The rise in rural unemployment is particularly concerning as it coincides with a period when agricultural activity should normally be picking up ahead of the kharif sowing season. Labour economists attribute the rural deterioration to a combination of factors: the delayed onset of pre-monsoon showers in many agricultural states, reduced demand for non-farm rural labour due to a slowdown in construction activity, and the lingering effects of the energy crisis on rural enterprises.
“The rural labour market is a bellwether for the broader Indian economy. When rural unemployment rises at a time when it should seasonally be falling, it suggests structural problems that go beyond cyclical fluctuations,” said Professor Santosh Mehrotra, a labour economist at the Centre for Labour Studies, Jawaharlal Nehru University.
Youth Unemployment Remains Elevated
While the headline unemployment rate of 5.2 per cent appears modest by international standards, the picture is significantly worse for young workers. India’s youth unemployment rate, measured for persons aged 15 to 29 years, has remained in the range of 12 to 15 per cent through most of 2025-26, according to quarterly PLFS estimates. For graduates, the rate is even higher, with over 20 per cent of degree holders in the 20 to 29 age group reporting themselves as unemployed or underemployed.
The youth employment challenge has become a central political issue, with opposition parties citing the PLFS data to attack the government’s job creation record. The government has pointed to schemes like the Pradhan Mantri Mudra Yojana and the recently launched National Apprenticeship Promotion Scheme to argue that formal employment opportunities are expanding, but critics note that many of these involve self-employment or informal work that may not provide stable incomes.
Sectoral Analysis: Where Are the Jobs?
The PLFS data for the January-March 2026 quarter, the most recent period for which sectoral breakdowns are available, shows that employment growth has been concentrated in a few sectors while others have stagnated or contracted.
The construction sector, which is one of the largest employers of semi-skilled and unskilled workers, saw a decline in employment share from 13.2 per cent to 12.6 per cent, reflecting the impact of higher input costs driven by the energy crisis on new project launches. The information technology sector, another major employer of educated youth, has been undergoing a hiring slowdown as global clients cut discretionary spending amid economic uncertainty.
In contrast, the healthcare and education sectors showed modest employment growth, driven by government spending on public health infrastructure and the expansion of private educational institutions. The gig economy also continued to absorb workers, though labour rights advocates point out that gig work often lacks the social security protections and income stability of formal employment.
Labour Force Participation Rate Holds Steady
One positive indicator in the April data is the stability of the labour force participation rate (LFPR), which measures the proportion of the working-age population that is either employed or actively seeking work. The LFPR for persons aged 15 and above stood at 60.1 per cent in April 2026, broadly stable compared to 60.0 per cent in March and 59.8 per cent in April 2025.

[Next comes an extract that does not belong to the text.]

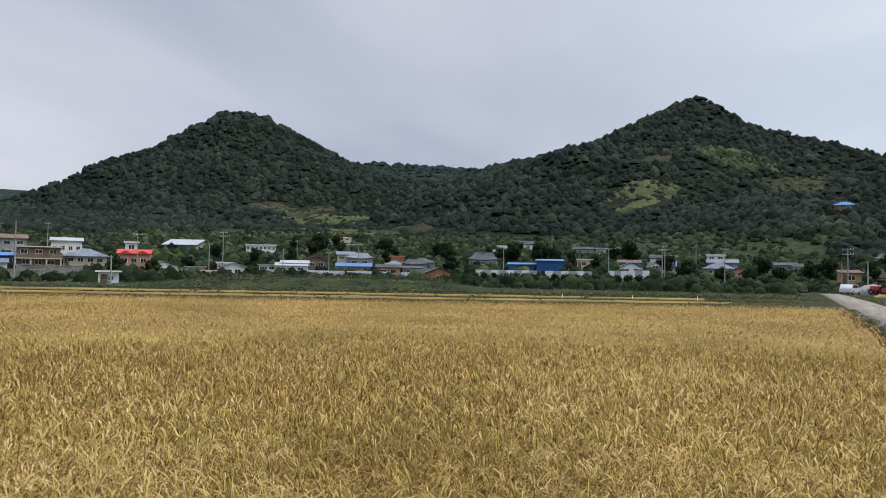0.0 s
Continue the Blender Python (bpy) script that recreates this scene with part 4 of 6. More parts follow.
# the long barn with its black cover
def barn():
    a, b = Vector((36.6, 139.1)), Vector((79.6, 155.3))
    ln = (b - a).length
    rz = math.degrees(math.atan2(b.y - a.y, b.x - a.x))
    ob = thing("barn", a.x, a.y, rz, "long arched barn under a black shade cover with white lower walls", "barn", z=0.0)
    wid, spring, top = 11.0, 1.75, 5.2
    arc = [(wid / 2 - math.cos(math.pi * k / 16) * (wid / 2 + 0.25), spring + math.sin(math.pi * k / 16) ** 0.8 * (top - spring)) for k in range(17)]
    inner = [(wid / 2 + (y - wid / 2) * 0.985, spring + (z - spring) * 0.97) for y, z in arc[::-1]]
    k = 0
    x = 0.0
    while x < ln - 0.1:
        part("cover", prism(arc + inner, x, min(x + 3.3, ln), axis="x"), M_BLACK_COVER, ob)
        part("rib", prism([(wid / 2 + (y - wid / 2) * 1.006, spring + (z - spring) * 1.01) for y, z in arc] + arc[::-1], x - 0.05, x + 0.07, axis="x"), M_BLACK_COVER, ob)
        x += 3.3
    part("gable", prism(arc, 0.05, 0.15, axis="x"), M_BLACK_COVER, ob)
    part("gable", prism(arc, ln - 0.15, ln - 0.05, axis="x"), M_BLACK_COVER, ob)
    n = 14
    for i in range(n):
        x0, x1 = ln * i / n, ln * (i + 1) / n
        if i > 1:
            part("curtain", box(x0 + 0.03, x1 - 0.03, -0.02, 0.05, 0.75, 1.72), M_WHITE, ob)
        part("skirt", box(x0 + 0.03, x1 - 0.03, -0.02, 0.04, -0.3, 0.45), M_METAL if i % 3 else M_GREY, ob)
        part("post", box(x0 - 0.06, x0 + 0.06, 0.05, 0.18, -0.5, spring), M_STEEL, ob)
    part("back_wall", box(0, ln, wid - 0.1, wid, -0.3, spring), M_GREY, ob)
    part("floor_slab", box(0.2, ln - 0.2, 0.2, wid - 0.2, -0.4, 0.05), M_GREY, ob)
    part("end_wall", box(-0.02, 0.1, 0.2, wid - 0.2, -0.3, spring), M_GREY, ob)
    # a fan at the far end
    fan = part("fan", tube(bmesh.new(), (ln - 1.0, -0.5, 1.2), (ln - 1.0, -0.35, 1.2), 0.9, 0.9, 16), M_STEEL, ob, "round steel ventilator")
    part("fan_stand", box(ln - 1.1, ln - 0.9, -0.5, -0.3, -0.3, 0.4), M_STEEL, fan)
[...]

A stable or rising LFPR alongside a rising unemployment rate suggests that more people are entering the labour market and looking for work but are unable to find suitable employment. This is a positive development in the sense that it indicates confidence in the possibility of finding work, but it also means that the absolute number of unemployed persons is growing.
Government Response and Policy Measures
The Union Labour Ministry has said it is monitoring the employment situation closely and implementing measures to boost job creation. These include an expansion of the Production-Linked Incentive scheme to additional manufacturing sectors, the launch of new skill development programmes under the National Education Policy, and incentives for companies that formalise their workforce through contributions to the Employees’ Provident Fund Organisation.
Finance Ministry officials have pointed to the strong Services PMI reading of 58.8 in April as evidence that economic activity remains robust and that the employment situation should improve as the effects of the global energy crisis moderate. However, independent economists caution that PMI data reflects business sentiment among a relatively small sample of firms and may not capture the employment challenges faced by the informal sector, which accounts for over 80 per cent of India’s workforce.
Comparison With Global Trends
India’s unemployment rate of 5.2 per cent compares favourably with many peer economies. Brazil’s unemployment rate stands at 7.5 per cent, South Africa’s at 31 per cent, and Turkey’s at 9.2 per cent. However, direct comparisons are complicated by differences in measurement methodology and the much larger share of informal and self-employment in India’s labour market, which can mask underemployment and disguised unemployment.
The International Labour Organisation’s latest World Employment and Social Outlook report, released in April, projected that India’s employment growth would slow to 1.2 per cent in 2026-27 from 2.1 per cent in 2025-26, citing the impact of the global energy crisis and the El Niño-driven agricultural slowdown as key risks.
What the Data Means for Households
For millions of Indian households, the unemployment data translates into real-world stress. The PLFS monthly bulletins track not just unemployment but also earnings and working conditions. Recent data shows that average daily wages for casual workers have grown at just 3 per cent year-on-year, well below the consumer price inflation rate of 3.8 per cent, meaning that real wages have effectively declined for the most vulnerable segments of the workforce.
The combination of rising fuel prices, higher food costs, and stagnant wages creates a challenging environment for consumption-driven economic growth, which remains the primary engine of India’s GDP expansion. Economists will be watching the May PLFS data closely to see whether the April uptick in unemployment is a temporary blip or the beginning of a more sustained deterioration in labour market conditions.